◆ TO BE DONE
Extract the complete data exactly as given.

◆ DATA
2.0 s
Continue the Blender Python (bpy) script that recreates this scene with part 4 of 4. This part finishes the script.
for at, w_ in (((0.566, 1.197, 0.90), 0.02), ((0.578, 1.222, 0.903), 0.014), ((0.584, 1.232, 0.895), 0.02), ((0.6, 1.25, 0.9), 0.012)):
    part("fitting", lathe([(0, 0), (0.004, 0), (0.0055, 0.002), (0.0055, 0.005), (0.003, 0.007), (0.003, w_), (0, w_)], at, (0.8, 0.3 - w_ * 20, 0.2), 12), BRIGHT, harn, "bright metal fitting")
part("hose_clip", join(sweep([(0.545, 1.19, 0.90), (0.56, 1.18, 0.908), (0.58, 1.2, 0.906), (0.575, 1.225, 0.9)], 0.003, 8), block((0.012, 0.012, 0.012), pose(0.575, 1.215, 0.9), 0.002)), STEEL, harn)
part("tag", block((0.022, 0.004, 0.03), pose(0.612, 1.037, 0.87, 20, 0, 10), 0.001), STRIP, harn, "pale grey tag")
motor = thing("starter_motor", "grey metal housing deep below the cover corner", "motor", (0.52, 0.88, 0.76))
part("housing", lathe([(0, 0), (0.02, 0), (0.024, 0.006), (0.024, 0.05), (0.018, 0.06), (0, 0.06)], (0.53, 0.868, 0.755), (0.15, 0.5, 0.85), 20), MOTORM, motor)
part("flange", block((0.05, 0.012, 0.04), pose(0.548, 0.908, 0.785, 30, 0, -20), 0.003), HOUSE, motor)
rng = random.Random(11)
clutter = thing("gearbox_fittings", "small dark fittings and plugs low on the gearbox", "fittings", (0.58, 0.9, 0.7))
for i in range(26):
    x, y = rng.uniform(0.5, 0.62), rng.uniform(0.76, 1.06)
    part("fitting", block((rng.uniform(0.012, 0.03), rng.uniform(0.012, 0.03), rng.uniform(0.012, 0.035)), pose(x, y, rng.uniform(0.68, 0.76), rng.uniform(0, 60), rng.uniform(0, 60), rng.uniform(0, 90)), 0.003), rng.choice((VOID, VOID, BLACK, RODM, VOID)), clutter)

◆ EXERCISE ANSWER
2.0 s
Continue the Blender Python (bpy) script that recreates this scene with part 4 of 4. This part finishes the script.
for at, w_ in (((0.566, 1.197, 0.90), 0.02), ((0.578, 1.222, 0.903), 0.014), ((0.584, 1.232, 0.895), 0.02), ((0.6, 1.25, 0.9), 0.012)):
    part("fitting", lathe([(0, 0), (0.004, 0), (0.0055, 0.002), (0.0055, 0.005), (0.003, 0.007), (0.003, w_), (0, w_)], at, (0.8, 0.3 - w_ * 20, 0.2), 12), BRIGHT, harn, "bright metal fitting")
part("hose_clip", join(sweep([(0.545, 1.19, 0.90), (0.56, 1.18, 0.908), (0.58, 1.2, 0.906), (0.575, 1.225, 0.9)], 0.003, 8), block((0.012, 0.012, 0.012), pose(0.575, 1.215, 0.9), 0.002)), STEEL, harn)
part("tag", block((0.022, 0.004, 0.03), pose(0.612, 1.037, 0.87, 20, 0, 10), 0.001), STRIP, harn, "pale grey tag")
motor = thing("starter_motor", "grey metal housing deep below the cover corner", "motor", (0.52, 0.88, 0.76))
part("housing", lathe([(0, 0), (0.02, 0), (0.024, 0.006), (0.024, 0.05), (0.018, 0.06), (0, 0.06)], (0.53, 0.868, 0.755), (0.15, 0.5, 0.85), 20), MOTORM, motor)
part("flange", block((0.05, 0.012, 0.04), pose(0.548, 0.908, 0.785, 30, 0, -20), 0.003), HOUSE, motor)
rng = random.Random(11)
clutter = thing("gearbox_fittings", "small dark fittings and plugs low on the gearbox", "fittings", (0.58, 0.9, 0.7))
for i in range(26):
    x, y = rng.uniform(0.5, 0.62), rng.uniform(0.76, 1.06)
    part("fitting", block((rng.uniform(0.012, 0.03), rng.uniform(0.012, 0.03), rng.uniform(0.012, 0.035)), pose(x, y, rng.uniform(0.68, 0.76), rng.uniform(0, 60), rng.uniform(0, 60), rng.uniform(0, 90)), 0.003), rng.choice((VOID, VOID, BLACK, RODM, VOID)), clutter)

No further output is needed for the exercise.